If you are happy with your existing tires, you can also choose to find an exact brand and model replacement.

As many have noted, TireRack is an excellent resource to educate yourself about tires.

When you compare prices, make sure all prices include mounting and balancing, which can run up to $20 a tire.

When the time comes to buy, if you are a Costco or Sams member, you will find that they both carry a limited selection of quality tires (i.e. they have done the homework for you) at prices that are hard to beat. Failing that, I have never heard anything but positive feedback on tires from Les Schaub (spelling?).

Some shops fill the tires with nitrogen. That is a good thing, but not necessary, and worth only a few cents per tire if they want to charge you for it. If a shop wants to charge several dollars per tire to fill them with nitrogen rather than ‘air’, don’t do business with that shop.

Also, look at the treadwear on your tires. If they are uniformly worn, you don’t need an alignment now. If they are worn more toward the inside or outside edge, an alignment now will make the new tires last longer.

If you’ll provide us with the type of driving and area of the country, we can recommend some specific brands and models.

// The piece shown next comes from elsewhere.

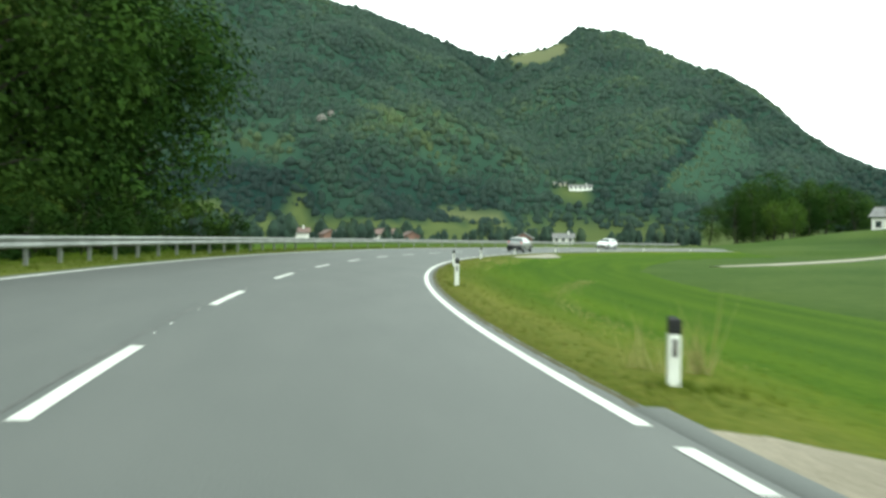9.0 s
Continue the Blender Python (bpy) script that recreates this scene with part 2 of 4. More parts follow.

Treadwear ratings have been discussed here. I shop using treadwear ratings, too.

Please note that each tire manufacturer uses their own ratings to compare tires in their own product line-up. A 460 rating used by brand A may not wear as long, under the same conditions, as a 460 rating given to a tire in brand B’s line, for example.

The idea here is to use the ratings to compare tires within a given brand, but not to compare tires from one manufacturer to another.

Thank you for your time.

You need to rank your desires. Include wear resistance, road noise, speed rating, and ride comfort. Then review the ratings at tirerack.com to see what tires fit your criteria. We can help you sort through th einformation if you like.